## Begin
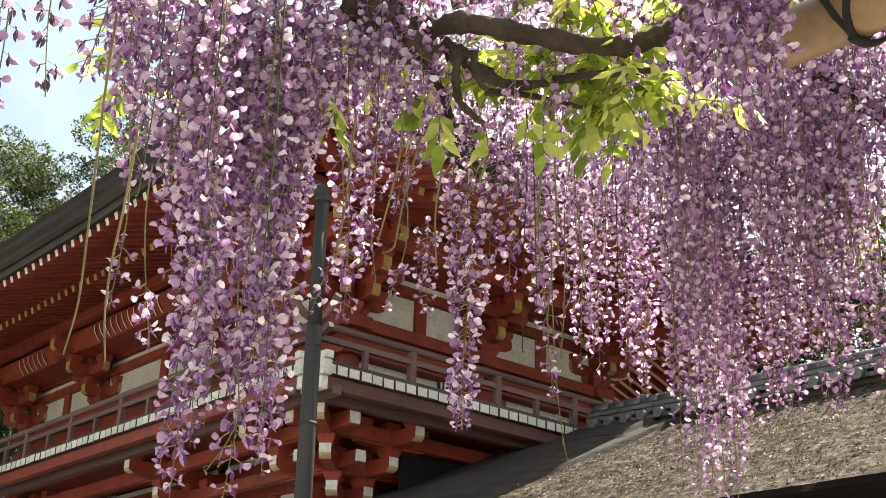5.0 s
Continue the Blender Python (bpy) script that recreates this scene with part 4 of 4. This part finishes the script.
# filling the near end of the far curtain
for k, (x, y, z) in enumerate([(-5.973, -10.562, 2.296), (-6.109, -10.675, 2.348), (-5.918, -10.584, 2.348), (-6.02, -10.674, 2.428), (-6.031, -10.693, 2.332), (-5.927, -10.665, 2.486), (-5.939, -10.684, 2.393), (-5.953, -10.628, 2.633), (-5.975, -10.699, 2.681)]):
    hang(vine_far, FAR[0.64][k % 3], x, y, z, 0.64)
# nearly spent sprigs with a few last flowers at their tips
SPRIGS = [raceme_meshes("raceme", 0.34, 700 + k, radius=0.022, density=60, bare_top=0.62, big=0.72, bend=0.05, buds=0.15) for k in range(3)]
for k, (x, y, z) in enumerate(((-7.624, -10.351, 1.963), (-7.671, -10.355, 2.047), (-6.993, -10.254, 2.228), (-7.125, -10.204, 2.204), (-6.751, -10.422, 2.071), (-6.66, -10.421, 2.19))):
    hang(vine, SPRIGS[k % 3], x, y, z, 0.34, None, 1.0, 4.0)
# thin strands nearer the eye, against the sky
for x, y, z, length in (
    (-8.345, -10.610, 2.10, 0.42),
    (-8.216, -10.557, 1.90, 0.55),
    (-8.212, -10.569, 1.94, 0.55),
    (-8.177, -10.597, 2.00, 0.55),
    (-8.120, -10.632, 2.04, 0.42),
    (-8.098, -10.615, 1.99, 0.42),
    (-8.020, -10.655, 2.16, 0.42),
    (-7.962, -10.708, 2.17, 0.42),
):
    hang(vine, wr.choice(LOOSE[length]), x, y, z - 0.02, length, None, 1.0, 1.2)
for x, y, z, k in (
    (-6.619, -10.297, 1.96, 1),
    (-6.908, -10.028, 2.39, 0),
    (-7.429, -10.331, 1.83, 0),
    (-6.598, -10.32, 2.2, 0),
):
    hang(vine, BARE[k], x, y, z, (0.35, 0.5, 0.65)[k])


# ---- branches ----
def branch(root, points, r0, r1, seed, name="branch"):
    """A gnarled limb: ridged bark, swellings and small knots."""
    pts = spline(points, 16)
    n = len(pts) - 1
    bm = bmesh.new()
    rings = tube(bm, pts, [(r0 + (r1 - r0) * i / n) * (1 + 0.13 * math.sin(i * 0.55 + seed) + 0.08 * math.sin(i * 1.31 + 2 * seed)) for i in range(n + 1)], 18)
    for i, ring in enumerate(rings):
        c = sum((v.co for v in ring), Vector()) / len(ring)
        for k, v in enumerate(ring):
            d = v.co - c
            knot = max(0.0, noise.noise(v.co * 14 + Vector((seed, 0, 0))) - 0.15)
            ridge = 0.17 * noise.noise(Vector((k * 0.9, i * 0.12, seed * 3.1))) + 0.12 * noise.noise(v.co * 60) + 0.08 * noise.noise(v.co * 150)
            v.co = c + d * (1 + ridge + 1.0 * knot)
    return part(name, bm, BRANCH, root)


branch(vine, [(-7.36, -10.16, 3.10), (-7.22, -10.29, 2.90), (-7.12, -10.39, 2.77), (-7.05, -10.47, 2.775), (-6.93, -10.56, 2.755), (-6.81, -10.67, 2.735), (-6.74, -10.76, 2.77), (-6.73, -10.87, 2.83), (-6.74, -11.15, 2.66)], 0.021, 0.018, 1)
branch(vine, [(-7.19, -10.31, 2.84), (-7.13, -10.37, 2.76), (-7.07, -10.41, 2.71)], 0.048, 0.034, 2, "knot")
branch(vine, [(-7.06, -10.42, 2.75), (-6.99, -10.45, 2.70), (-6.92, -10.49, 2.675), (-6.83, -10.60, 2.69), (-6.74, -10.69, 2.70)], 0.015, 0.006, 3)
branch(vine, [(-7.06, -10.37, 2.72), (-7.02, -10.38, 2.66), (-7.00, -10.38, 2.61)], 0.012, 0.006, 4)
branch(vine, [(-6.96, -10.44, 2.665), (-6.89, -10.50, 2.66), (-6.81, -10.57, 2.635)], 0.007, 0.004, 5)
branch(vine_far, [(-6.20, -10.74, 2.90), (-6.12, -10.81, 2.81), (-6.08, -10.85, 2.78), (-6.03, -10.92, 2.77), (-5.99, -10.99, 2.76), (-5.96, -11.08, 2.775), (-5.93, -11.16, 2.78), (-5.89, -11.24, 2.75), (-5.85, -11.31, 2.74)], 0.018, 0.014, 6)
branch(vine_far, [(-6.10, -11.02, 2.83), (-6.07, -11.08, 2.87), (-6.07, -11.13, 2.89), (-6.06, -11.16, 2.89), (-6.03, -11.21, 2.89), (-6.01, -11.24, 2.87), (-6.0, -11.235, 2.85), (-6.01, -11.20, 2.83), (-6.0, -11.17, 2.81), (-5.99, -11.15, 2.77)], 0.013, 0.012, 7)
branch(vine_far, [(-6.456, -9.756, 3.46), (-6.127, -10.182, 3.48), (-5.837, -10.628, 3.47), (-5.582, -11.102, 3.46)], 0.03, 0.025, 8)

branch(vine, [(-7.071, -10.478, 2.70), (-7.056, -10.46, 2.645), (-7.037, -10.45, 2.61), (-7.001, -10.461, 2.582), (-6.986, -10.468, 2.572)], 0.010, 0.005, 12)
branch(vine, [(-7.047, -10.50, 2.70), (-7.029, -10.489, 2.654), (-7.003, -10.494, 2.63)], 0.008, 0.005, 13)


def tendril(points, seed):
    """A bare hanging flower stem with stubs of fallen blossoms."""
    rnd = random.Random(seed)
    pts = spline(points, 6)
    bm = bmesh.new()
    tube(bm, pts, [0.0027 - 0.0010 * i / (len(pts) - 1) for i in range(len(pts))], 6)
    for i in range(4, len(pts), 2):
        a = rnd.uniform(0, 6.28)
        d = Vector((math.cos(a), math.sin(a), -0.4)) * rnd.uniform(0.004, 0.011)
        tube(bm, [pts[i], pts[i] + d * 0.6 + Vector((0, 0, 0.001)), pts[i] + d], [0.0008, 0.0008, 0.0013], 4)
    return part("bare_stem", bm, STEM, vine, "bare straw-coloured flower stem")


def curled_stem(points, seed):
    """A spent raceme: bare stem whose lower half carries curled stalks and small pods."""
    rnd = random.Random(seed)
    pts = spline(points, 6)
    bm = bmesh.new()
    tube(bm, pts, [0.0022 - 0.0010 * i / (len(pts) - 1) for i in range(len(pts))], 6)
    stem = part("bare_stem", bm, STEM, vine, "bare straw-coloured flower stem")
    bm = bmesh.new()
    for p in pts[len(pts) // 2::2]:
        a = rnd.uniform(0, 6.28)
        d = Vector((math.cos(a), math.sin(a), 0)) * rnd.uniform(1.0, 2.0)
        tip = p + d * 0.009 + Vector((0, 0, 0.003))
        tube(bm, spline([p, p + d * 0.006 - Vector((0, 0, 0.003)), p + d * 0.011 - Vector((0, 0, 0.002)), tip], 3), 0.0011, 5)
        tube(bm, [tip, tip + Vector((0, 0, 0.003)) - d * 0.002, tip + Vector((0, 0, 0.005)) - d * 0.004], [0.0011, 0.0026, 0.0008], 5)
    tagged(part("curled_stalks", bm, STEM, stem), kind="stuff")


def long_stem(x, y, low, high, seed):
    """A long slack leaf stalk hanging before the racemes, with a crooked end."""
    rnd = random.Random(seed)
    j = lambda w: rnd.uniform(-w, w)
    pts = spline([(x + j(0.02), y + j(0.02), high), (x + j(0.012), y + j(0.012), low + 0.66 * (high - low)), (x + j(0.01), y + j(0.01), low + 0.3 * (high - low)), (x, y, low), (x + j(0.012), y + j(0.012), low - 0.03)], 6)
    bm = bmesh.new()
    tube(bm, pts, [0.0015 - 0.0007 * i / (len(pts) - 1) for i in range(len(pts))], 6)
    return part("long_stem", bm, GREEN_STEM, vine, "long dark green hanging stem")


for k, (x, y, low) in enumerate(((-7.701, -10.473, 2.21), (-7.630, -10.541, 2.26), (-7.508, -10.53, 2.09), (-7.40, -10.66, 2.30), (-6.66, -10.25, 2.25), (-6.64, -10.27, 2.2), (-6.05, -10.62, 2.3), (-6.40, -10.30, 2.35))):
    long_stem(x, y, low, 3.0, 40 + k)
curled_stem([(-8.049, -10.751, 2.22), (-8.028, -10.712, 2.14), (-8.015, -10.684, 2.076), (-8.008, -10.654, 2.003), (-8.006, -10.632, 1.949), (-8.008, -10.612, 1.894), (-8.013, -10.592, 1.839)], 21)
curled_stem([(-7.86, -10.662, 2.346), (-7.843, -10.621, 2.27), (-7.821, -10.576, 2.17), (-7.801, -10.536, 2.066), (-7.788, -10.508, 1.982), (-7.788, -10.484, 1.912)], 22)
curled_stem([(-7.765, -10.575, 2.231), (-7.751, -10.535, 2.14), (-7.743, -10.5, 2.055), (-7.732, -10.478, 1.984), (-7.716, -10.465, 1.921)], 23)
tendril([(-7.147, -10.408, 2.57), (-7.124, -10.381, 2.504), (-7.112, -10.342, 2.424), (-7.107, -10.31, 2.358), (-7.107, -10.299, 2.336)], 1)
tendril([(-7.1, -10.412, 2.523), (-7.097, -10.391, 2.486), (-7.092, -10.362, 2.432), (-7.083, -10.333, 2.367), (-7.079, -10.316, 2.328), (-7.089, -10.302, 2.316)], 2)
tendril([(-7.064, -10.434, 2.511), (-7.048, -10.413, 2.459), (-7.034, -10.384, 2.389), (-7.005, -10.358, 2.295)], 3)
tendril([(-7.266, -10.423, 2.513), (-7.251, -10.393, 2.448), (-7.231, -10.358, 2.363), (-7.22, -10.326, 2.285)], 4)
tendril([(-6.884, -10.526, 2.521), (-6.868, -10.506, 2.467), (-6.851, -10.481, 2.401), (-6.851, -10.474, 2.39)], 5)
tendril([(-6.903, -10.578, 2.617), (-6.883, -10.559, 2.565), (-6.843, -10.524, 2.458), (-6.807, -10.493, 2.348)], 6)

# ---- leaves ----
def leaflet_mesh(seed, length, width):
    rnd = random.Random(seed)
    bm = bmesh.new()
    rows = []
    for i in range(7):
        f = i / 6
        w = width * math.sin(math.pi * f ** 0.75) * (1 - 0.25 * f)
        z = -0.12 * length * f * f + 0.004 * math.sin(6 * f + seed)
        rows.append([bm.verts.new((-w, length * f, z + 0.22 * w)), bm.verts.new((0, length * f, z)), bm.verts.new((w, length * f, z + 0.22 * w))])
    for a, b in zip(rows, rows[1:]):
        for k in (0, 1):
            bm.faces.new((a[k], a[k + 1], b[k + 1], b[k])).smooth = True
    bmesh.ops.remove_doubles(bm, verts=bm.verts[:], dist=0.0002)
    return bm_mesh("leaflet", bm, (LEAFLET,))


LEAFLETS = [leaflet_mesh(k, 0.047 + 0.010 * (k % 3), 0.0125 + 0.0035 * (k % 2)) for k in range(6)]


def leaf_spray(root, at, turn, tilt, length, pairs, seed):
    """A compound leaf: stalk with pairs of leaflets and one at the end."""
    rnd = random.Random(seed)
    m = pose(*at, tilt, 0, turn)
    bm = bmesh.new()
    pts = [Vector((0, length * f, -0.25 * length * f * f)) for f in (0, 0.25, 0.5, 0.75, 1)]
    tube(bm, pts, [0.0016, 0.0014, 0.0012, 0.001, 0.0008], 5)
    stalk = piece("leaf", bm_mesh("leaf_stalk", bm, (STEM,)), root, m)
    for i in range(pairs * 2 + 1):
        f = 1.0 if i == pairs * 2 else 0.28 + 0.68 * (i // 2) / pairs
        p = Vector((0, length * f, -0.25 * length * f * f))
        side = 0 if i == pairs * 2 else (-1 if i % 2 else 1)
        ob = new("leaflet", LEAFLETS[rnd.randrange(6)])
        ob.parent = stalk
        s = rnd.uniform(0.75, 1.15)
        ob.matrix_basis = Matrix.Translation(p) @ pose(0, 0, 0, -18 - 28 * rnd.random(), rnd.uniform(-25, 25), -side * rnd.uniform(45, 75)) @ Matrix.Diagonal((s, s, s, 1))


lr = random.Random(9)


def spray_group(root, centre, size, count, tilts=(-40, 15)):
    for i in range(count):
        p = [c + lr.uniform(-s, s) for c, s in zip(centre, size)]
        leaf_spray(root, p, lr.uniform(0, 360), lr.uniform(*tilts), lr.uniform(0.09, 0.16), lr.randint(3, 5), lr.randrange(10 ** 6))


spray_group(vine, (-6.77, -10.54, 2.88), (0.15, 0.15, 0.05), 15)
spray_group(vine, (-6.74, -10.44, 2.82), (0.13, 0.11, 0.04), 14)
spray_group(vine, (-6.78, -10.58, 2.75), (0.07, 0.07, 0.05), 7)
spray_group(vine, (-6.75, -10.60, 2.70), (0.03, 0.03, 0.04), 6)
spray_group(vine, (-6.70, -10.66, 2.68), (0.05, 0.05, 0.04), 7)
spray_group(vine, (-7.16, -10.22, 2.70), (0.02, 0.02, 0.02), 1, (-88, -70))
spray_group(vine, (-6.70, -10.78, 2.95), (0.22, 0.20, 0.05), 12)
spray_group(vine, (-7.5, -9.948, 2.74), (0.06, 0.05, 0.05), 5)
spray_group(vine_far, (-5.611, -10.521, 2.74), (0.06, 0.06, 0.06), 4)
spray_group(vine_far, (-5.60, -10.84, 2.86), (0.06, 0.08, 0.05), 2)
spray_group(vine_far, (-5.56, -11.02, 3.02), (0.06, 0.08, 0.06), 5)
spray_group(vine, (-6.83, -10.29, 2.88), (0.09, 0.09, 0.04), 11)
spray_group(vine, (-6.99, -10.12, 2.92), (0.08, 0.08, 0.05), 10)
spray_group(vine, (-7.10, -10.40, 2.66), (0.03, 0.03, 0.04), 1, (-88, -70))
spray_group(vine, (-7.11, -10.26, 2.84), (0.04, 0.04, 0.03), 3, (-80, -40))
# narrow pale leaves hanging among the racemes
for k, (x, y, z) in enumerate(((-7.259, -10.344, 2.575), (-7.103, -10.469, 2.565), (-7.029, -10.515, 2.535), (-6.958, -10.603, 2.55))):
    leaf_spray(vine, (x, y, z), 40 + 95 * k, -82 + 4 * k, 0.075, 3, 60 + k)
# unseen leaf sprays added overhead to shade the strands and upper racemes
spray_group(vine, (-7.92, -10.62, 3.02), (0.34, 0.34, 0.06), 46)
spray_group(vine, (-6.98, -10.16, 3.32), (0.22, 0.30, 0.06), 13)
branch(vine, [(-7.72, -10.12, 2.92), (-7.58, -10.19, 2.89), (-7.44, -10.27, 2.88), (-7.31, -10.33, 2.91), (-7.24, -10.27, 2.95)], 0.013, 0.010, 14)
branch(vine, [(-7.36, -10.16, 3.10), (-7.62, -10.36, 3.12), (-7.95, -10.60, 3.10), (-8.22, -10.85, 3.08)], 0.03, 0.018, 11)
## End
(TASK BRIEF)
Reproduce word for word the material above, beginning with the line that contains "Continue the Blender" and ending with the line that contains "hang(vine, BARE[k], x, y, z, (0.35, 0.5, 0.65)[k])".

(COMPLETED EXERCISE)
Continue the Blender Python (bpy) script that recreates this scene with part 4 of 4. This part finishes the script.
# filling the near end of the far curtain
for k, (x, y, z) in enumerate([(-5.973, -10.562, 2.296), (-6.109, -10.675, 2.348), (-5.918, -10.584, 2.348), (-6.02, -10.674, 2.428), (-6.031, -10.693, 2.332), (-5.927, -10.665, 2.486), (-5.939, -10.684, 2.393), (-5.953, -10.628, 2.633), (-5.975, -10.699, 2.681)]):
    hang(vine_far, FAR[0.64][k % 3], x, y, z, 0.64)
# nearly spent sprigs with a few last flowers at their tips
SPRIGS = [raceme_meshes("raceme", 0.34, 700 + k, radius=0.022, density=60, bare_top=0.62, big=0.72, bend=0.05, buds=0.15) for k in range(3)]
for k, (x, y, z) in enumerate(((-7.624, -10.351, 1.963), (-7.671, -10.355, 2.047), (-6.993, -10.254, 2.228), (-7.125, -10.204, 2.204), (-6.751, -10.422, 2.071), (-6.66, -10.421, 2.19))):
    hang(vine, SPRIGS[k % 3], x, y, z, 0.34, None, 1.0, 4.0)
# thin strands nearer the eye, against the sky
for x, y, z, length in (
    (-8.345, -10.610, 2.10, 0.42),
    (-8.216, -10.557, 1.90, 0.55),
    (-8.212, -10.569, 1.94, 0.55),
    (-8.177, -10.597, 2.00, 0.55),
    (-8.120, -10.632, 2.04, 0.42),
    (-8.098, -10.615, 1.99, 0.42),
    (-8.020, -10.655, 2.16, 0.42),
    (-7.962, -10.708, 2.17, 0.42),
):
    hang(vine, wr.choice(LOOSE[length]), x, y, z - 0.02, length, None, 1.0, 1.2)
for x, y, z, k in (
    (-6.619, -10.297, 1.96, 1),
    (-6.908, -10.028, 2.39, 0),
    (-7.429, -10.331, 1.83, 0),
    (-6.598, -10.32, 2.2, 0),
):
    hang(vine, BARE[k], x, y, z, (0.35, 0.5, 0.65)[k])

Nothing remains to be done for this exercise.